Twenty years later, still longing to write and illustrate books, Ms. Rosenblatt attended the Cooper Union in the East Village under a scholarship. Five years after graduating, she became a published illustrator.
Her first book, Zen for Beginners, was published by Writers and Readers, Inc. These “For Beginners” books were precursors to the “For Dummies” and “For Idiots” series in that they explained complex topics to laypeople, and included extensive illustrations and lively page design, ms. Rosenblatt said. The late publisher of Writers and Readers, Glenn Thompson, was considered a visionary for popularizing this approach to nonfiction whereby complex historical and philosophical topics became available to “late-blooming” readers of all ages.

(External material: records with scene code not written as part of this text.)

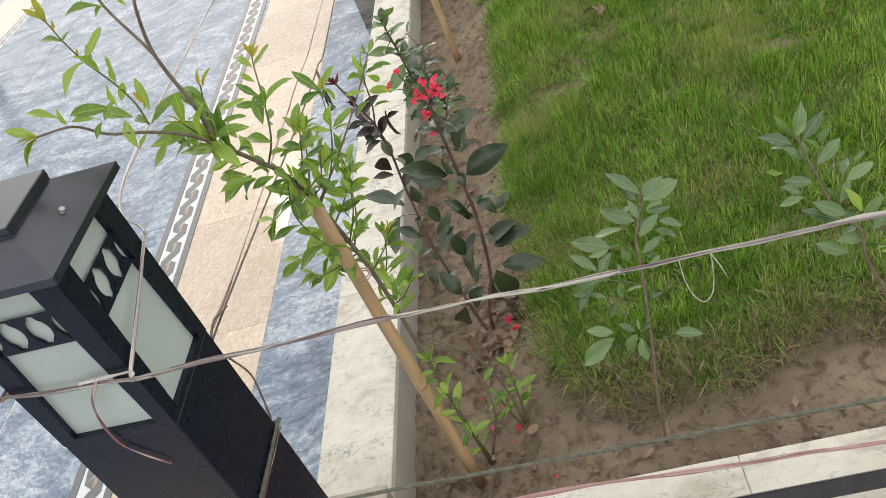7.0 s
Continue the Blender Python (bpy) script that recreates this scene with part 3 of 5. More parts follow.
# mortar lines at the foot of the wall and plinth
mortar = thing("mortar_joint", pose(0, 0, 0), "pale mortar line at the foot of the planter wall", "trim", kind="structure")
for lo, hi in (((0.312, FACE - 0.007, -0.002), (3.38, FACE + 0.001, 0.004)), ((0.3055, 0.002, -0.002), (0.3115, FACE - 0.0075, 0.003)), ((0.005, -0.003, -0.002), (0.305, 0.0015, 0.0025))):
    part("mortar_bead", box(lo, hi, 0.002), PLINTH_TOP, mortar)

# ---- ladder-like steel frame, one rail on the coping, one on the paving ----
def make_ladder():
    x0, x1 = 0.653, 3.19
    lo, hi = Vector((0, -0.154, 0.0165)), Vector((0, 0.141, 0.2235))
    across = (hi - lo).normalized()
    span = (hi - lo).length
    tilt = math.degrees(math.atan2(across.z, across.y))
    lad = thing("steel_ladder", pose(x0, lo.y, lo.z, tilt, 0, 0.35), "dark grey welded steel ladder resting on paving and coping", "ladder")
    r, L = 0.0128, x1 - x0

    def hollow(length, half_w, half_h, wall_t, axis):
        bm = bmesh.new()
        rings = []
        for u, k in ((0, 1.0), (length, 1.0), (length, 0.0), (length - 0.03, 0.0), (0.03, 0.0), (0, 0.0)):
            a, b = half_w - (0 if k else wall_t), half_h - (0 if k else wall_t)
            ring = []
            for s, q in ((-1, -1), (1, -1), (1, 1), (-1, 1)):
                ring.append(bm.verts.new((u, s * a, q * b) if axis == "x" else (s * a, u, q * b)))
            rings.append(ring)
        order = [0, 1, 2, 3]
        for i, j in zip(order, order[1:]):
            for s in range(4):
                bm.faces.new((rings[i][s], rings[i][(s + 1) % 4], rings[j][(s + 1) % 4], rings[j][s]))
        bm.faces.new(rings[3])
        for s in range(4):
            bm.faces.new((rings[0][s], rings[5][s], rings[5][(s + 1) % 4], rings[0][(s + 1) % 4]))
            bm.faces.new((rings[5][s], rings[4][s], rings[4][(s + 1) % 4], rings[5][(s + 1) % 4]))
        bm.faces.new(rings[4][::-1])
        bmesh.ops.recalc_face_normals(bm, faces=bm.faces)
        long_edges = [e for e in bm.edges if abs(e.calc_length() - length) < 1e-4]
        bmesh.ops.bevel(bm, geom=long_edges, offset=0.002, segments=2, affect="EDGES")
        return bm

    for y in (0.0, span):
        rail = part("rail", hollow(L, r, r, 0.0018, "x"), STEEL, lad)
        rail.location.y = y
        if y:
            rail.rotation_euler = (0, SAG * across.y, -SAG * across.z - 0.003)
    for i in range(6):
        x = 0.281 + 0.3990 * i
        length = span - 2 * r - (SAG * across.z + 0.003) * x
        rung = part("rung", hollow(length, 0.0125, 0.0112, 0.0016, "y"), STEEL, lad)
        rung.location = (x, r, -0.001)
        rung.rotation_euler.x = -SAG * across.y * x / span
        for y in (0.001, length - 0.001):
            bead = bmesh.new()
            for k in range(5):
                m = pose(-0.010 + 0.005 * k, y, 0.0115) @ Matrix.Diagonal((0.0045, 0.003, 0.0024, 1))
                bmesh.ops.create_icosphere(bead, subdivisions=1, radius=1.0, matrix=m)
            part("weld_bead", bead, STEEL, rung, smooth=True)
    return lad


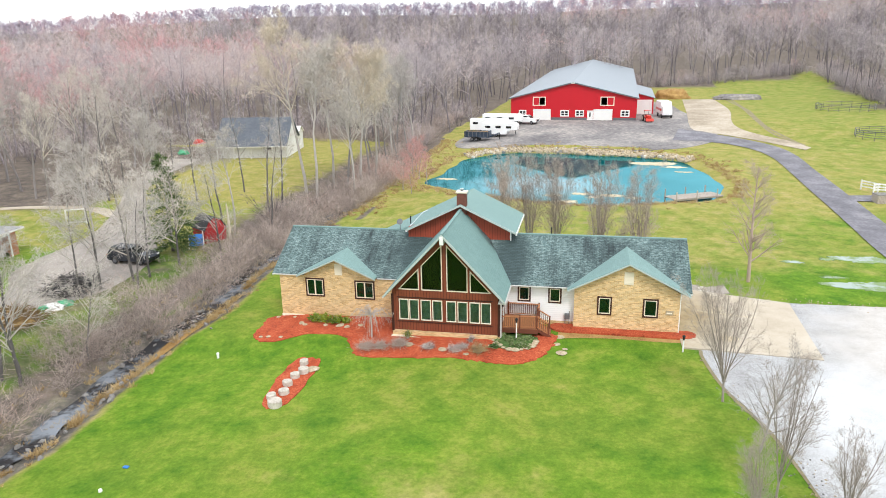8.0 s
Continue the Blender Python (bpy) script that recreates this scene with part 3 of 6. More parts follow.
strip("country_road", [(-80, -44), (-116, -22), (-135, -13), (-162, -1.5), (-198, 15.5), (-245, 41), (-262, 50)], [(-80, -36), (-116, -14), (-135, -6), (-162, 6), (-198, 23.5), (-245, 50), (-262, 59)], M["road_old"], 0.15, "grey country road leading through the woods", "road")
patch("mulch_bed", [(-17.8, 2.92), (-18.0, 0.8), (-17.8, -0.7), (-17.0, -1.4), (-15.6, -1.4), (-14.1, -0.7), (-11.9, -0.35), (-10.3, -0.9), (-8.6, -1.0), (-7.3, 0.6), (-7.5, 2.92), (-12.5, 2.92)],
      M["mulch"], 0.05, "red wood-mulch bed below the brick wing", "mulch bed", 9, wobble=0.15)
patch("mulch_bed", [(-10.5, -0.9), (-9.8, -2.2), (-8.9, -2.85), (-5.5, -2.75), (-2.5, -2.6), (-0.5, -2.8), (1.3, -2.9), (2.5, -2.3), (3.4, -1.1), (3.85, 0.3), (3.7, 1.6), (2.2, 1.2), (0.0, 0.35), (-4, 0.12), (-7.5, 0.2), (-9.2, 0.2)],
      M["mulch"], 0.058, "red wood-mulch bed with shrubs and stones before the glass gable", "mulch bed", 8, wobble=0.15)
patch("mulch_bed", [(3.7, 3.35), (3.9, 2.1), (8, 2.05), (12, 2.0), (12.9, 2.2), (13.2, 2.8), (12.8, 3.3), (12.2, 3.3), (8, 3.2)], M["mulch"], 0.14, "red mulch strip along the brick garage wall", "mulch bed", 3, wobble=0.09)
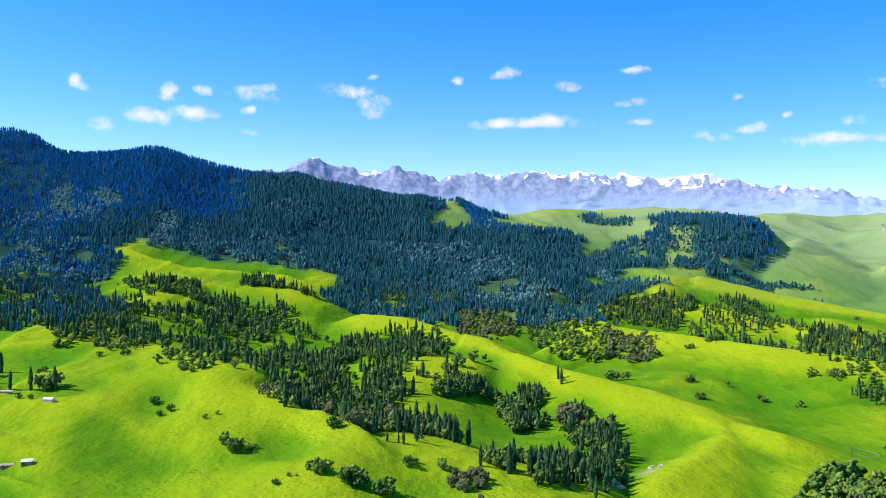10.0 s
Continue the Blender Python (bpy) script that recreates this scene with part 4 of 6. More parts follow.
stand('trees in the east ravine', 'russet', 44, [(920, -299), (860, -341), (899, -350), (942, -336), (967, -314)])
stand('shrubs on the near meadow', 'shrub', 5, [(897, 89), (911, 89), (911, 103), (897, 103)], size=1.5)
stand('trees below the ridge', 'spruce', 1, [(869, 248), (878, 248), (878, 258), (869, 258)], size=1.05)
stand('shrubs on the near meadow', 'shrub', 4, [(901, 72), (914, 72), (914, 85), (901, 85)], size=1.5)
stand('shrubs on the near meadow', 'shrub', 3, [(832, 378), (844, 378), (844, 390), (832, 390)], size=1.3)
stand('russet trees at the valley head', 'russet', 37, [(812, 18), (771, 4), (978, -33), (1045, -35), (1026, 5)])
stand('trees in the ravine', 'mixed', 100, [(119, 905), (190, 910), (257, 929), (315, 911), (295, 749), (381, 967), (301, 947), (194, 929), (122, 931)])
stand('shrubs on the near meadow', 'shrub', 3, [(840, 418), (851, 418), (851, 429), (840, 429)], size=1.4)
stand('trees in the east ravine', 'mixed', 92, [(865, -226), (950, -290), (1006, -336), (1040, -311), (985, -263)])
stand('trees in the ravine', 'mixed', 60, [(295, 749), (365, 761), (486, 1014), (394, 983)])
stand('single trees on the east hill', 'shrub', 3, [(853, 427), (865, 427), (865, 440), (853, 440)], size=1.5)
stand('trees below the ridge', 'shrub', 3, [(931, 234), (940, 234), (940, 243), (931, 243)])
stand('trees in the ravine', 'spruce', 112, [(268, 849), (381, 892), (412, 966), (289, 915)])
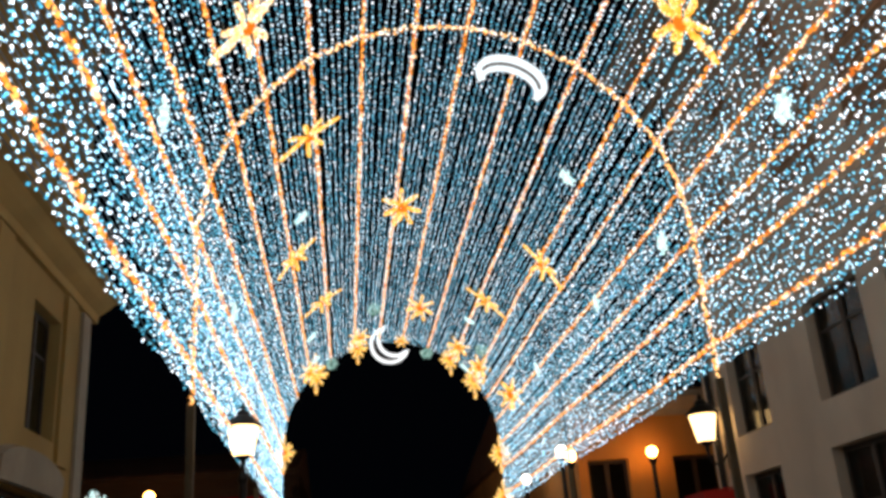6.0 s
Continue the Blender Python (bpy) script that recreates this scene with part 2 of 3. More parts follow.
# garlands along the vault, by their place round the section
ROUND = [math.radians(a) * R for a in (-1.5, 11, 24.3, 37.4, 52.5, 67.5, 82, 95, 108.6, 123, 137.3, 149.5, 163, 177)]
LINES = [-1.27, -0.66] + ROUND + [ARC + 0.5, ARC + 1.27]


def section(s, inset=0.0):
    """Place and inward normal on the section, s metres round it from the springing on the side of the larger house."""
    r = R - inset
    if s < 0:
        return (CX + r, CZ + s), (-1.0, 0.0), (0.0, 1.0)
    if s > ARC:
        return (CX - r, CZ - (s - ARC)), (1.0, 0.0), (0.0, -1.0)
    a = s / R
    return (CX + r * math.cos(a), CZ + r * math.sin(a)), (-math.cos(a), -math.sin(a)), (-math.sin(a), math.cos(a))


def chord(s, inset=0.0):
    """Like section, but with the net drawn straight from garland to garland."""
    for a, b in zip(LINES, LINES[1:]):
        if a <= s <= b:
            p, q, k = section(a, inset)[0], section(b, inset)[0], (s - a) / (b - a)
            return (p[0] + (q[0] - p[0]) * k, p[1] + (q[1] - p[1]) * k)
    return section(s, inset)[0]


def sag(y, deep):
    """Slack of a cable between two arches."""
    k = ((y - Y0) % 6.94) / 6.94
    return -deep * 4 * k * (1 - k)


# ---- ground ----
def flat(name, x0, y0, x1, y1, z0, z1, material, label, category, bevel=0.0):
    ob = new(name, mesh_of(name, box(x0, y0, z0, x1, y1, z1, bevel), material))
    return tagged(ob, label, category, kind="structure")


flat("ground", -400, -400, 400, 400, -0.3, -0.13, M_ASPHALT, "dark asphalt ground under the whole night street", "ground")
flat("road", -0.9, -40, 3.5, 140, -0.13, -0.12, M_ASPHALT, "dark asphalt roadway under the light tunnel", "road")
flat("pavement", -18.0, -40, -0.9, 140, -0.129, 0.0, M_PAVE, "pale granite pavement along the ochre house", "pavement", 0.015)
flat("pavement", 3.5, -40, 22.0, 140, -0.129, 0.0, M_PAVE, "pale granite pavement along the plaster house", "pavement", 0.015)


# ---- houses ----
def wall_mesh(name, length, height, thick, holes, material):
    """A wall in the plane y=0 (front), along x, with holes (x0, z0, x1, z1) going through it to y=thick."""
    xs = sorted({0.0, length, *[h[0] for h in holes], *[h[2] for h in holes]})
    zs = sorted({0.0, height, *[h[1] for h in holes], *[h[3] for h in holes]})
    solid = lambda i, j: 0 <= i < len(xs) - 1 and 0 <= j < len(zs) - 1 and not any(h[0] <= xs[i] and xs[i + 1] <= h[2] and h[1] <= zs[j] and zs[j + 1] <= h[3] for h in holes)
    bm = bmesh.new()
    seen = {}

    def vert(x, y, z):
        key = (round(x, 4), round(y, 4), round(z, 4))
        if key not in seen:
            seen[key] = bm.verts.new((x, y, z))
        return seen[key]

    for i in range(len(xs) - 1):
        for j in range(len(zs) - 1):
            if not solid(i, j):
                continue
            x0, x1, z0, z1 = xs[i], xs[i + 1], zs[j], zs[j + 1]
            bm.faces.new([vert(*p) for p in ((x0, 0, z0), (x1, 0, z0), (x1, 0, z1), (x0, 0, z1))])
            bm.faces.new([vert(*p) for p in ((x0, thick, z0), (x0, thick, z1), (x1, thick, z1), (x1, thick, z0))])
            if not solid(i - 1, j):
                bm.faces.new([vert(*p) for p in ((x0, 0, z0), (x0, 0, z1), (x0, thick, z1), (x0, thick, z0))])
            if not solid(i + 1, j):
                bm.faces.new([vert(*p) for p in ((x1, 0, z0), (x1, thick, z0), (x1, thick, z1), (x1, 0, z1))])
            if not solid(i, j - 1):
                bm.faces.new([vert(*p) for p in ((x0, 0, z0), (x0, thick, z0), (x1, thick, z0), (x1, 0, z0))])
            if not solid(i, j + 1):
                bm.faces.new([vert(*p) for p in ((x0, 0, z1), (x1, 0, z1), (x1, thick, z1), (x0, thick, z1))])
    bmesh.ops.recalc_face_normals(bm, faces=bm.faces)
    return mesh_of(name, bm, material)


def add_window(house, at, w, h, trim, sill=True, turn=0.0, surround=False):
    """A two-leaf window in an opening: its frame, panes and sill. at: foot of the opening's nearer corner on the wall's face."""
    bm = bmesh.new()
    f, d0, d1 = 0.07, 0.16, 0.22
    add_box(bm, 0, d0, 0, f, d1, h)
    add_box(bm, w - f, d0, 0, w, d1, h)
    add_box(bm, f, d0, 0, w - f, d1, f)
    add_box(bm, f, d0, h - f, w - f, d1, h)
    add_box(bm, w / 2 - 0.045, d0 - 0.01, f, w / 2 + 0.045, d1, h - f)
    add_box(bm, f, d0 + 0.005, h * 0.66, w / 2 - 0.045, d1 - 0.005, h * 0.66 + 0.04)
    add_box(bm, w / 2 + 0.045, d0 + 0.005, h * 0.66, w - f, d1 - 0.005, h * 0.66 + 0.04)
    win = part("window", bm, M_WOOD, house, "dark wooden two-leaf window")
    win.matrix_basis = Matrix.Translation(at) @ pose(0, 0, 0, 0, 0, turn)
    for a, b in ((f, w / 2 - 0.045), (w / 2 + 0.045, w - f)):
        pane = part("pane", box(a, d0 + 0.02, f, b, d0 + 0.028, h - f), M_GLASS, win)
        pane.visible_shadow = False
    if sill:
        part("sill", box(-0.1, -0.08, -0.1, w + 0.1, d0, -0.003, 0.012), trim, win, "sandstone sill")
    if surround:
        bm = bmesh.new()
        add_box(bm, -0.14, -0.03, 0.0, -0.003, 0.05, h + 0.14)
        add_box(bm, w + 0.003, -0.03, 0.0, w + 0.14, 0.05, h + 0.14)
        add_box(bm, -0.003, -0.03, h + 0.003, w + 0.003, 0.05, h + 0.16)
        part("surround", bm, trim, win, "sandstone surround")
    return win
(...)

Over the years Ms. Rosenblatt has worked for Writers and Readers, Inc, as an illustrator, author and art director. She also freelanced for other small, alternative presses such as Four Walls Eight Windows and Seven Stories Press. In addition, she freelanced for large, well-known publishers like Random House and Scholastic, where she works now.
And what’s next?
“A partner and I will be starting a very small press, HelioTrope Press,” Ms. Rosenblatt said. “Our first book will be available this summer.”
She also pays keen attention to her money. “As a young professional, I am very happy that I own an apartment,” she said. “So real-estate is my real asset. But I have been a conservative investor, only putting money in well-performing companies with more than a 20 year-history of performing well. One can take risks in design. But when it comes to money, well, I’m a pretty unimaginative person who’s putting away money for her retirement.” Of course, for Ms. Rosenblatt, retirement is still a very long way off.